Hace algunos años cayó en mis manos “Justine”, la novela de Lawrence Durrell. La fascinación que me produjo su lectura hizo que buscara los demás libros que conforman el “Cuarteto de Alejandría”: “Balthazar”, “Mountolive” y “Clea”. Publicados entre 1957 y 1960, pronto fueron valorados como “la más vívida versión de la novela moderna desde Proust y Joyce” (Steiner). El tema central de la obra es, según su autor, “la investigación del amor moderno”. Explorador de la pasión amorosa, Durrell construye personajes inmersos en la búsqueda epicúrea del placer, la paz interior y una felicidad improbable. Al final de la aventura es un puñado de ceniza lo que encuentran. El amor, en Durrell, tiene el mustio aroma de una flor marchita.
Durrell parte de un axioma: la razón no puede explicar la íntima verdad del ser humano; a ella se llega por la fuerza del amor, el ímpetu del instinto, formas de esa atracción cósmica que mueve el universo. A esta anagnórisis del alma y los sentidos Joyce llamó “epifanía”. Toda gran novela aspira a ser una meditación poética de la existencia. En 1935 se refugia en la isla griega de Corfú. Allí, frente al mar de Odiseo y compartiendo las faenas y los días con sencillos pescadores y taberneros del puerto empieza a escribir su ambicioso proyecto literario.

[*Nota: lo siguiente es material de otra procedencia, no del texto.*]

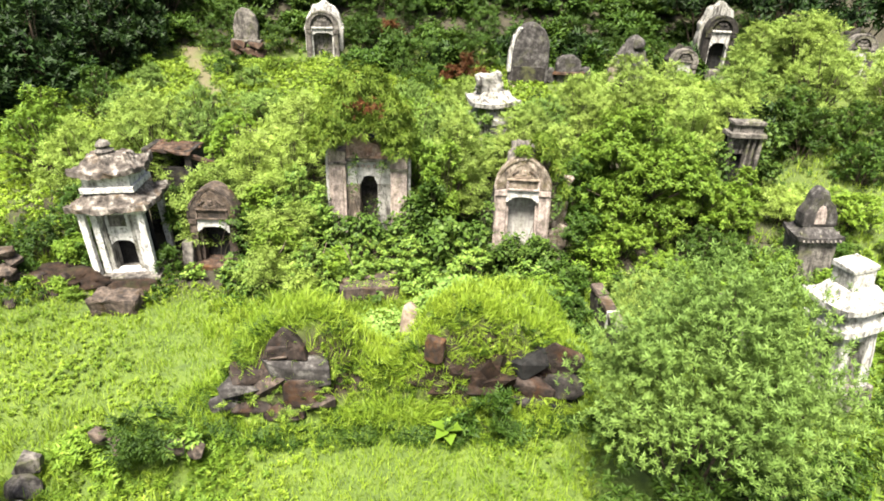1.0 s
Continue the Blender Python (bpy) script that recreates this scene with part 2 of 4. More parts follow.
def worn(bm, bevel=0.018, amp=0.008, seed=0.0):
    """Rounds the sharp edges and makes them uneven."""
    edges = [e for e in bm.edges if len(e.link_faces) == 2 and e.calc_face_angle(0) > 0.5]
    bmesh.ops.bevel(bm, geom=edges, offset=bevel, segments=2, profile=0.6, affect="EDGES", clamp_overlap=True)
    for v in bm.verts:
        v.co += amp * noise.noise_vector(v.co * 5 + Vector((seed, seed * 2, 3)))
    return bm


def box(x0, x1, y0, y1, z0, z1, bevel=0.018, amp=0.01, seed=0.0, cuts=3):
    bm = bmesh.new()
    bmesh.ops.create_cube(bm, size=1)
    for v in bm.verts:
        v.co = ((x0 + x1) / 2 + v.co.x * (x1 - x0), (y0 + y1) / 2 + v.co.y * (y1 - y0), (z0 + z1) / 2 + v.co.z * (z1 - z0))
    if cuts:
        bmesh.ops.subdivide_edges(bm, edges=bm.edges[:], cuts=cuts, use_grid_fill=True)
    return worn(bm, bevel, amp, seed + x0 * 3 + z0)


def prism(pts, y0, y1, bevel=0.014, amp=0.006, seed=0.0):
    """A flat outline in x and z, with depth along y."""
    bm = bmesh.new()
    a = [bm.verts.new((x, y0, z)) for x, z in pts]
    b = [bm.verts.new((x, y1, z)) for x, z in pts]
    bm.faces.new(a)
    bm.faces.new(b[::-1])
    for i in range(len(pts)):
        j = (i + 1) % len(pts)
        bm.faces.new((a[j], a[i], b[i], b[j]))
    bmesh.ops.recalc_face_normals(bm, faces=bm.faces)
    return worn(bm, bevel, amp, seed)


def arch_line(w, zs, zt, n=16, power=0.85, q=2.0):
    """From the right springer over the top to the left one; a smaller q makes it more pointed."""
    return [(w / 2 * math.cos(a), zs + (zt - zs) * max(0.0, 1 - abs(math.cos(a)) ** q) ** (power / 2)) for a in [math.pi * i / n for i in range(n + 1)]]


def scallop_line(x0, x1, z, rise, n=20):
    """A cusped lower edge between x0 and x1."""
    out = []
    for i in range(n + 1):
        u = i / n
        e = min(u, 1 - u) * 2
        s = 0.0 if e < 0.12 else (0.45 + 0.1 * math.sin(e * 20) if e < 0.38 else 0.85 + 0.15 * math.sin((e - 0.38) / 0.62 * math.pi / 2))
        out.append((x0 + (x1 - x0) * u, z + rise * s))
    return out


def angular_stone(sx, sy, sz, seed, n=16, bevel=0.02):
    r = random.Random(seed)
    bm = bmesh.new()
    for i in range(n):
        v = Vector((r.gauss(0, 1), r.gauss(0, 1), r.gauss(0, 1))).normalized()
        v = Vector([math.copysign(abs(c) ** 0.55, c) for c in v])
        bm.verts.new((v.x * sx / 2, v.y * sy / 2, v.z * sz / 2))
    bmesh.ops.convex_hull(bm, input=bm.verts)
    for v in [v for v in bm.verts if not v.link_faces]:
        bm.verts.remove(v)
    bmesh.ops.bevel(bm, geom=bm.edges[:], offset=bevel, segments=1, affect="EDGES", clamp_overlap=True)
    return bm


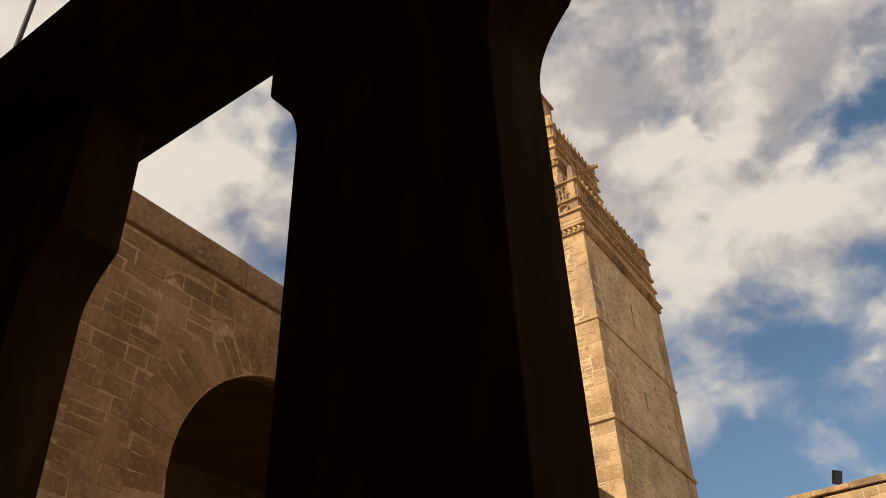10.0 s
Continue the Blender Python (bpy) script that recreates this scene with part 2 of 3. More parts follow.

En los años de la Segunda Guerra se traslada a Alejandría; allí, en la mítica ciudad de Cleopatra lo encontramos como empleado del Foreign Office. Las somnolientas jornadas del consulado las alterna con largas noches de bohemia en lupanares y tabernas de esa ciudad laberíntica y ambigua.
La prosa de Durrell fue juzgada inicialmente de manera desfavorable. El lector europeo de los años 50 y 60 estaba acostumbrado al lenguaje despojado de Hemingway, al geometrismo impersonal del “nouveau román” de Robbe-Grillet. Durrell se aparta de todo rezago cartesiano y recupera la posibilidad expresiva del lenguaje, la riqueza sensual, colorista y auditiva de las palabras, la herencia de los barrocos.
La Alejandría evocada por Durrell está lejos de ser aquella ciudad real de Constantin Cavafis, el exquisito poeta egipcio que hizo suya la vivificante herencia helenística. De él sabemos que vivió en el barrio de Massalia, en el piso alto de la casa 10 de la Rue de Lepsius y en cuya planta baja funcionaba un burdel. La Alejandría de Durrell, al igual que el Dublín de Joyce o el París de Proust, es un espejismo suyo, arquitectura fabulosa fabricada de sueños, la fantasía de un hedonista complicado que se busca a sí mismo a través de tugurios, tabernas y lupanares. Muchos años antes que Durrell, Cavafis anticipó el misterioso destino que ambos llegarían a compartir y que en templados versos griegos lo expresó así: “La ciudad irá en ti siempre. Volverás / a las mismas calles. Y en los mismos suburbios llegará tu vejez”.